School Board Dumps 6-12th Grade Structure From Five-Year Proposal
There will be five public meetings on DeKalb's five-year school organization draft proposal in January, including one at Tucker High School.
After hearing from the public on specifics in its five-year school organization draft proposal, the DeKalb County Board of Education has decided it will not consider repurposing some schools into a sixth through twelfth grade structure.
At Thursday's called meeting at the school board headquarters in Stone Mountain, DeKalb County School District (DCSD) superintendent Cheryl Atkinson said they've "heard loud and clear" about the issue: folks didn't like it.
"We've made a lot of adjustments," to the proposal, she said. Also gone from consideration is the K-8 school set-up.
See attached: A PDF of the revised draft five-year school organization proposal.
DCSD says it must submit the draft proposal on school organization by January
2013 so it can keep getting $40 million in reimbursements from state capital bond funds over the next five years.
DeKalb County Board of Education chairman Eugene Walker also spent several minutes Thursday assuring members of the audience that the board was nowhere close to making a final decision on a five-year school organization plan.
Changes to the proposal "will be based on significant public input," Walker said
The upcoming Monday, Dec. 10 is not a vote on a final plan, but a vote to get the process going. It will include the first read of the draft proposed organization and draft list of decommissioned schools.
Then:
Dec.11: E-mail opens for public comment until Jan. 16, 2013: proposed-org@fc.dekalb.k12.ga.us
There will be five public meetings/public hearings on the matter:
Jan. 8: McNair High School
Jan.10: Miller Grove High School
Jan. 15: Tucker High School
Jan. 16: Dunwoody High School
Jan.17: AIC
Voting:
Jan.23: The board will vote to approve the draft proposed school organization in begin the review process with the state.

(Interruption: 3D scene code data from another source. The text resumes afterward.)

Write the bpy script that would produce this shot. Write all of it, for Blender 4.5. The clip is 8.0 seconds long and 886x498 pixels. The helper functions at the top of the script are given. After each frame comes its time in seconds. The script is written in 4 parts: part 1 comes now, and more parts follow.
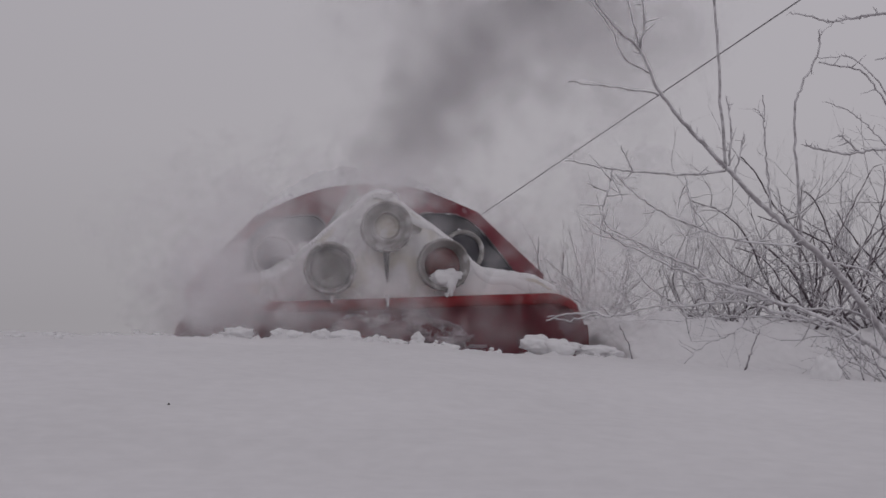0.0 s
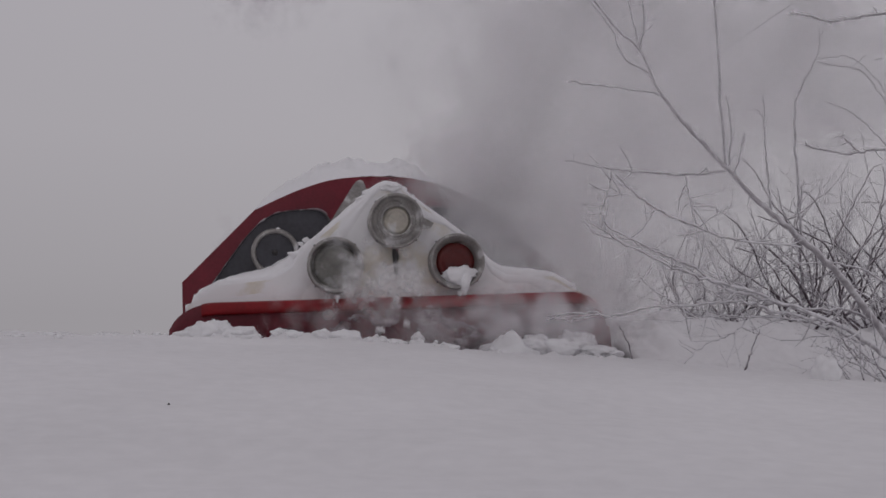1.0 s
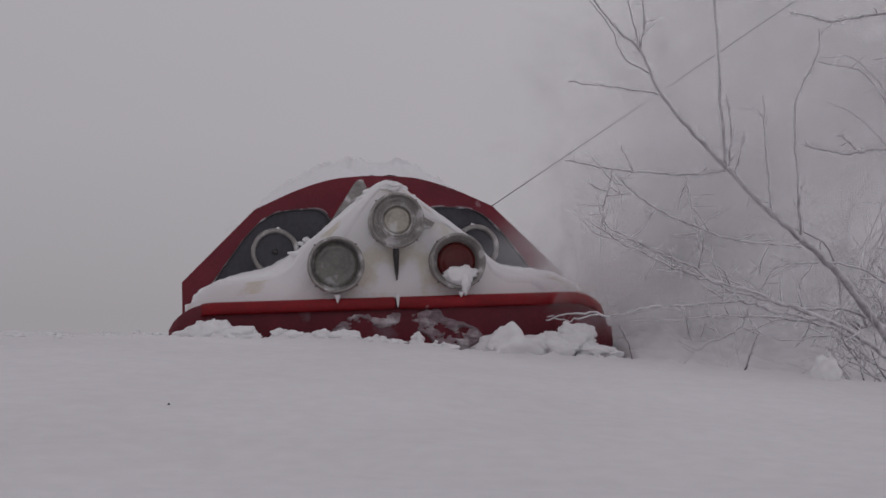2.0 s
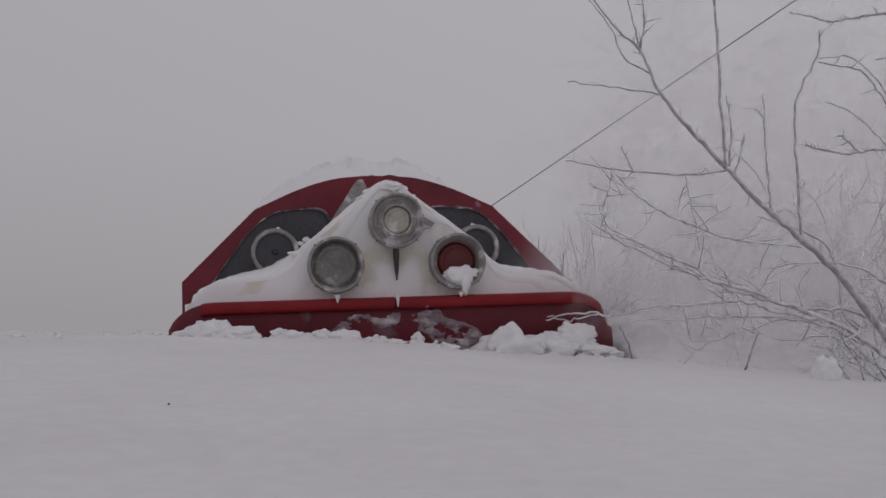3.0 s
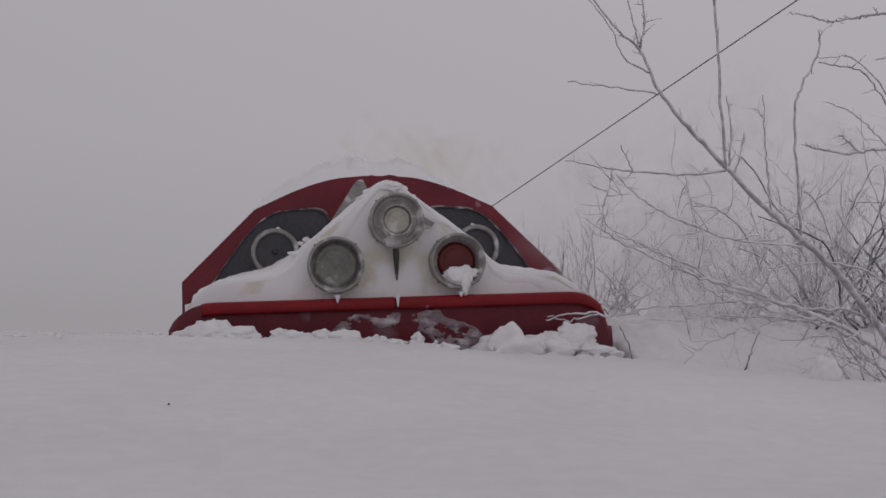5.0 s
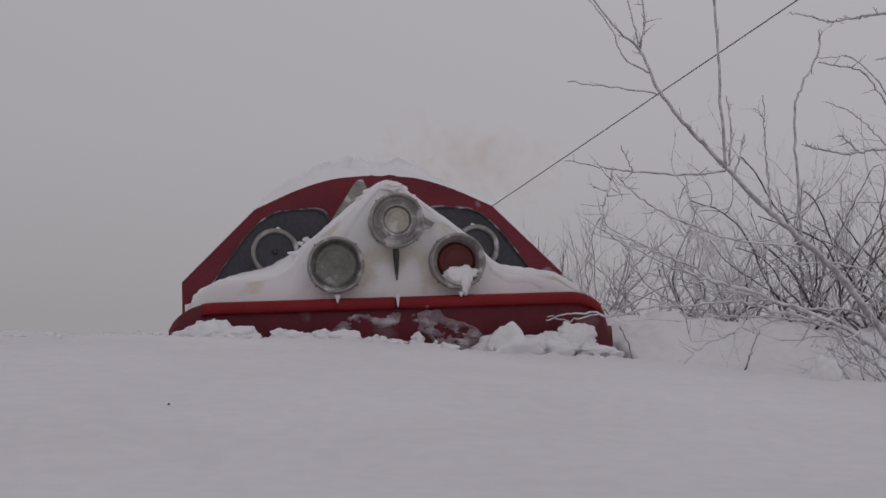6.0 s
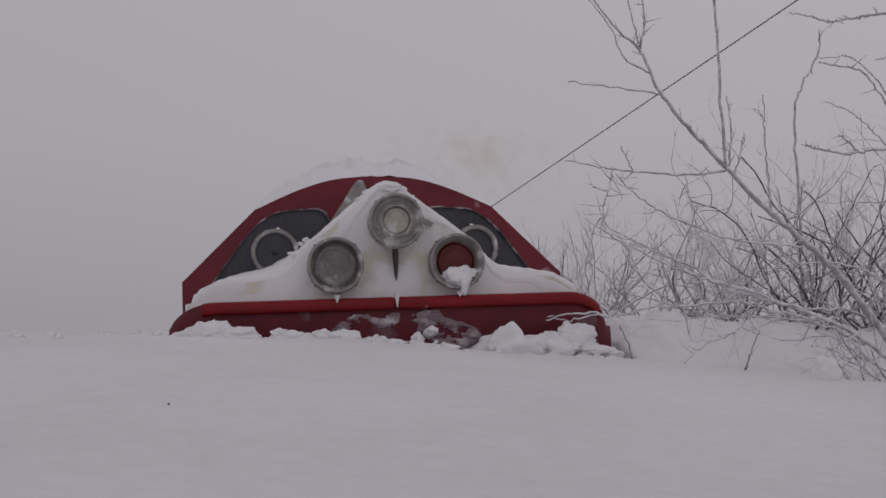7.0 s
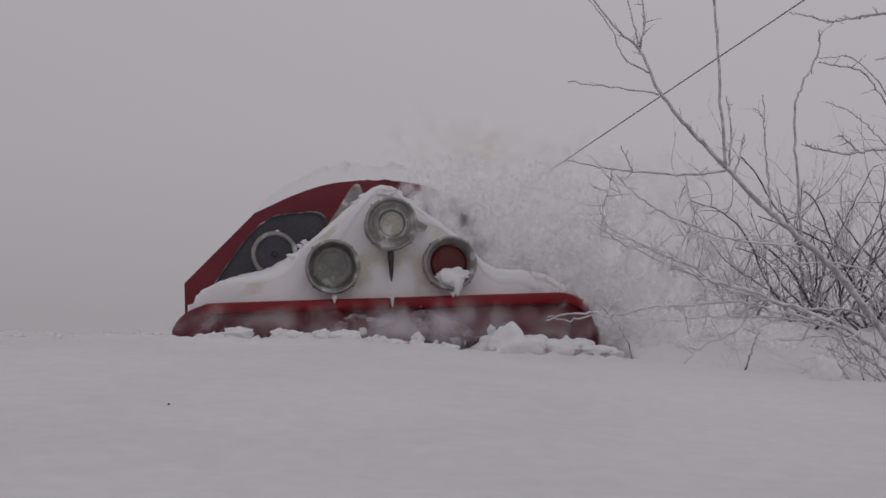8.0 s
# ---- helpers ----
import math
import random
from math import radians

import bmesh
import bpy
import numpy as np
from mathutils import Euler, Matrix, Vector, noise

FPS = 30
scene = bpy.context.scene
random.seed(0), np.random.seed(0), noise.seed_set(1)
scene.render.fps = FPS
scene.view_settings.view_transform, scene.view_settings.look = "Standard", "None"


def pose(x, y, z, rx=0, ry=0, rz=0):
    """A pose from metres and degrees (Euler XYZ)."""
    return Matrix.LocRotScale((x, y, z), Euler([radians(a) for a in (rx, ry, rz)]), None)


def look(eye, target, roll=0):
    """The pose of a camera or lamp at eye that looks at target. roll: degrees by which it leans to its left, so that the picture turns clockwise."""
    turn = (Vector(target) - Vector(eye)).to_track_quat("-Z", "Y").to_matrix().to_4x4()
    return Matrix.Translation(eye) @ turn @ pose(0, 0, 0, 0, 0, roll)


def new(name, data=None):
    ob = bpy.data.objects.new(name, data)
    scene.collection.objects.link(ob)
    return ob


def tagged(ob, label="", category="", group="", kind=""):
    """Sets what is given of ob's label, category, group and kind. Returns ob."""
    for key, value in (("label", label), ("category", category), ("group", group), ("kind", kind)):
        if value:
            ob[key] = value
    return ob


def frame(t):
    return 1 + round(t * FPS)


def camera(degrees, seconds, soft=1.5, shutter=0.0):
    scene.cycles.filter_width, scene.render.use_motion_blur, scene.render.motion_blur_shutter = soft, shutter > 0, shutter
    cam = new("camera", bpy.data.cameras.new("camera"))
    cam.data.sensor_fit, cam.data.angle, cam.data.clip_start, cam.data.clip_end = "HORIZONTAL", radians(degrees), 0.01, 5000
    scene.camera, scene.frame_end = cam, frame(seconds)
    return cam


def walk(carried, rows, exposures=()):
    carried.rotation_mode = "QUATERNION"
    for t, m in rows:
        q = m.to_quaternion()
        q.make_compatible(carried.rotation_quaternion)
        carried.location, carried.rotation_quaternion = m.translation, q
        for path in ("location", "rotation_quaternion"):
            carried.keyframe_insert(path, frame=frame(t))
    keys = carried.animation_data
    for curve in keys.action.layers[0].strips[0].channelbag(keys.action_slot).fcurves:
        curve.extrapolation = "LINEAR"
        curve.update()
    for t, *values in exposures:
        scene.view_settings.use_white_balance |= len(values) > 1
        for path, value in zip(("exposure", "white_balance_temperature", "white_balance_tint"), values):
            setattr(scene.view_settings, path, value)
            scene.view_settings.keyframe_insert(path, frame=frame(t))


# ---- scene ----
EYE = (0.0, 0.0, 0.5)
cam = camera(45, 8.0, soft=1.6, shutter=0.3)
VIEW = pose(*EYE, 93.4, 0, -9.86)
walk(cam, [(0.0, VIEW), (8.0, VIEW)])
scene.cycles.transparent_max_bounces, scene.cycles.max_bounces = 256, 12
scene.cycles.diffuse_bounces, scene.cycles.transmission_bounces = 10, 10

# ---- light: a white-out sky, soft from all sides ----
world = bpy.data.worlds.new("fog_sky")
scene.world = world
world.use_nodes = True
wn, wl = world.node_tree.nodes, world.node_tree.links
back = wn["Background"]
sky = wn.new("ShaderNodeTexSky")
sky.sky_type, sky.sun_disc, sky.sun_elevation, sky.sun_rotation = "NISHITA", False, radians(35), radians(200)
grey = wn.new("ShaderNodeRGBToBW")
dim = wn.new("ShaderNodeMath")
dim.operation, dim.inputs[1].default_value = "MULTIPLY", 0.08
coord = wn.new("ShaderNodeTexCoord")
sep = wn.new("ShaderNodeSeparateXYZ")
ramp = wn.new("ShaderNodeValToRGB")
for pos, col in ((0.0, (0.345, 0.33, 0.353, 1)), (0.5, (0.323, 0.307, 0.327, 1)), (0.58, (0.382, 0.364, 0.391, 1)), (0.66, (0.402, 0.384, 0.416, 1)), (1.0, (0.418, 0.40, 0.436, 1))):
    e = ramp.color_ramp.elements[0] if pos == 0.0 else (ramp.color_ramp.elements[-1] if pos == 1.0 else ramp.color_ramp.elements.new(pos))
    e.position, e.color = pos, col
half = wn.new("ShaderNodeMath")
half.operation, half.inputs[1].default_value, half.inputs[2].default_value = "MULTIPLY_ADD", 0.5, 0.5
wl.new(coord.outputs["Generated"], sep.inputs[0])
wl.new(sep.outputs["Z"], half.inputs[0])
wl.new(half.outputs[0], ramp.inputs[0])
mixw = wn.new("ShaderNodeMixRGB")
mixw.inputs[0].default_value = 0.02
wl.new(ramp.outputs[0], mixw.inputs[1])
wl.new(sky.outputs[0], grey.inputs[0])
wl.new(grey.outputs[0], dim.inputs[0])
wl.new(dim.outputs[0], mixw.inputs[2])
wl.new(mixw.outputs[0], back.inputs[0])
east = wn.new("ShaderNodeMath")
east.operation, east.inputs[1].default_value, east.inputs[2].default_value = "MULTIPLY_ADD", 0.11, 1.01
wl.new(sep.outputs["X"], east.inputs[0])
wl.new(east.outputs[0], back.inputs[1])
sun = new("sun", bpy.data.lights.new("sun", "SUN"))
sun.data.energy, sun.data.angle, sun.data.color = 0.06, radians(60), (1.0, 0.97, 0.93)
sun.matrix_world = look((-4, -8, 12), (0, 6, 0))


# ---- materials ----
def material(name, base, rough=0.6, metal=0.0, vary=0.25, scale=6.0, fine=60.0, bump=0.15, other=None, other_amount=0.0,
             other_scale=3.0, coat=0.0, spec=0.5):
    """Base colour varied at two scales, fine relief, and patches of a second colour."""
    m = bpy.data.materials.new(name)
    m.use_nodes = True
    n, l = m.node_tree.nodes, m.node_tree.links
    b = n["Principled BSDF"]
    tc = n.new("ShaderNodeTexCoord")
    big, small = n.new("ShaderNodeTexNoise"), n.new("ShaderNodeTexNoise")
    big.inputs["Scale"].default_value, small.inputs["Scale"].default_value = scale, fine
    big.inputs["Detail"].default_value, small.inputs["Detail"].default_value = 5, 4
    for t in (big, small):
        l.new(tc.outputs["Object"], t.inputs["Vector"])
    add = n.new("ShaderNodeMixRGB")
    add.inputs[0].default_value = 0.4
    l.new(big.outputs["Fac"], add.inputs[1])
    l.new(small.outputs["Fac"], add.inputs[2])
    cr = n.new("ShaderNodeValToRGB")
    cr.color_ramp.elements[0].position, cr.color_ramp.elements[1].position = 0.32, 0.68
    cr.color_ramp.elements[0].color = (*[c * (1 - vary) for c in base], 1)
    cr.color_ramp.elements[1].color = (*[min(1, c * (1 + vary)) for c in base], 1)
    l.new(add.outputs[0], cr.inputs[0])
    out = cr.outputs[0]
    if other:
        pat = n.new("ShaderNodeTexNoise")
        pat.inputs["Scale"].default_value, pat.inputs["Detail"].default_value = other_scale, 6
        l.new(tc.outputs["Object"], pat.inputs["Vector"])
        pr = n.new("ShaderNodeValToRGB")
        pr.color_ramp.elements[0].position, pr.color_ramp.elements[1].position = 0.62 - other_amount, 0.72 - other_amount
        l.new(pat.outputs["Fac"], pr.inputs[0])
        mx = n.new("ShaderNodeMixRGB")
        mx.inputs[2].default_value = (*other, 1)
        l.new(pr.outputs[0], mx.inputs[0])
        l.new(out, mx.inputs[1])
        out = mx.outputs[0]
        rmix = n.new("ShaderNodeMath")
        rmix.operation, rmix.inputs[1].default_value, rmix.inputs[2].default_value = "MULTIPLY_ADD", 0.9 - rough, rough
        l.new(pr.outputs[0], rmix.inputs[0])
        l.new(rmix.outputs[0], b.inputs["Roughness"])
    else:
        b.inputs["Roughness"].default_value = rough
    l.new(out, b.inputs["Base Color"])
    b.inputs["Metallic"].default_value = metal
    b.inputs["Coat Weight"].default_value = coat
    b.inputs["Specular IOR Level"].default_value = spec
    bp = n.new("ShaderNodeBump")
    bp.inputs["Strength"].default_value, bp.inputs["Distance"].default_value = bump, 0.02
    l.new(add.outputs[0], bp.inputs["Height"])
    l.new(bp.outputs[0], b.inputs["Normal"])
    return m


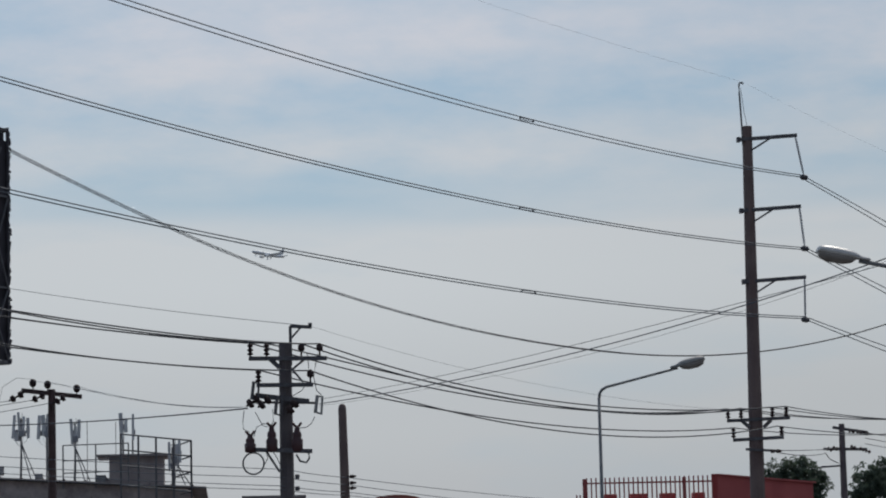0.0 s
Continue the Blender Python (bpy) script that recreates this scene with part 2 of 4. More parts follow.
WINDSCREEN = glass("tinted_windscreen", (0.88, 0.91, 0.94), 0.03, 0.115)
REAR_GLASS = glass("clear_rear_glass", (0.90, 0.93, 0.94))
RED_ROOF = material("red_roof_sheet", (0.30, 0.09, 0.07), (0.42, 0.14, 0.11), 0.8, scale=1)


def foliage(name, dark, light):
    m = material(name, dark, light, 0.6, scale=0.8, fine_scale=6, bump=0)
    nt = m.node_tree
    bsdf = nt.nodes["Principled BSDF"]
    mx = bsdf.inputs["Base Color"].links[0].from_node
    geo = nt.nodes.new("ShaderNodeNewGeometry")
    nt.links.new(geo.outputs["Random Per Island"], mx.inputs[0])
    thin, blend = nt.nodes.new("ShaderNodeBsdfTranslucent"), nt.nodes.new("ShaderNodeMixShader")
    nt.links.new(mx.outputs[0], thin.inputs[0])
    blend.inputs[0].default_value = 0.4
    out = nt.nodes["Material Output"]
    nt.links.new(bsdf.outputs[0], blend.inputs[1])
    nt.links.new(thin.outputs[0], blend.inputs[2])
    nt.links.new(blend.outputs[0], out.inputs[0])
    return m


LEAF = foliage("mango_leaf", (0.08, 0.115, 0.058), (0.29, 0.325, 0.18))
LEAF_DARK = foliage("dark_green_leaf", (0.055, 0.085, 0.06), (0.12, 0.155, 0.105))


# ---- building blocks ----
def thing(name, place, label, category, group="", turn=0.0):
    ob = new(name)
    ob.empty_display_size = 0.3
    ob.matrix_world = pose(*place, 0, 0, turn)
    return tagged(ob, label, category, group)


def part(name, bm, mat, parent=None, label="", smooth=False):
    me = bpy.data.meshes.new(name)
    bmesh.ops.recalc_face_normals(bm, faces=bm.faces)
    bm.to_mesh(me)
    bm.free()
    me.materials.append(mat)
    if smooth:
        for p in me.polygons:
            p.use_smooth = True
    ob = new(name, me)
    if parent is not None:
        ob.parent = parent
    return tagged(ob, label)


def box(bm, centre, size, turn=(0, 0, 0), bevel=0.0):
    m = pose(*centre, *turn) @ Matrix.Diagonal((*size, 1))
    made = bmesh.ops.create_cube(bm, size=1, matrix=m)["verts"]
    if bevel:
        edges = list({e for v in made for e in v.link_edges})
        bmesh.ops.bevel(bm, geom=edges, offset=bevel, segments=2, profile=0.5, affect="EDGES")
    return bm


def rod(bm, a, b, r0, r1=None, sides=8):
    a, b = Vector(a), Vector(b)
    way = b - a
    m = Matrix.Translation((a + b) / 2) @ way.to_track_quat("Z", "Y").to_matrix().to_4x4()
    bmesh.ops.create_cone(bm, cap_ends=True, segments=sides, radius1=r0, radius2=r0 if r1 is None else r1, depth=way.length, matrix=m)
    return bm


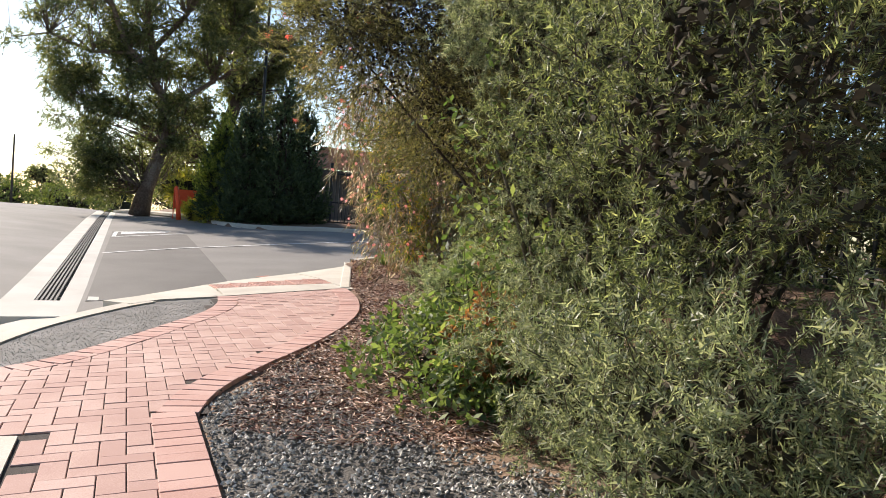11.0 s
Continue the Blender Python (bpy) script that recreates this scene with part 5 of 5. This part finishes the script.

Atkinson explained that the five-year school organization proposal should have occurred more than a year ago, but because of the organization's leadership transition, the board was allowed more time to work on it. Atkinson was named superintendent in 2011.
Check back with Tucker Patch for updates.
Jimmy Bridges
10:26 am on Saturday, December 8, 2012
Why would we think that the school board would use OUR input as parents? They asked us to "vote" on the school calendar and we overwhelmingly voted to keep it the same.....but they did the opposite. The only way to get our input used is to educate ourselves on which of the board members voted in favor of parents' votes and replace the others. Don't kid yourselves, until we do that our input will have exactly zero effect.
Kathy Wiegand
2:49 pm on Saturday, December 8, 2012
Can someone enlighten me on what the reimbursements from state capital bond funds are? Is this requiring building projects? It seems a little silly to me to completely tear down a school (or MANY as this proposal suggests) and build a new one to add some seats. Are the structures that close to being condemned that they cannot just be added onto?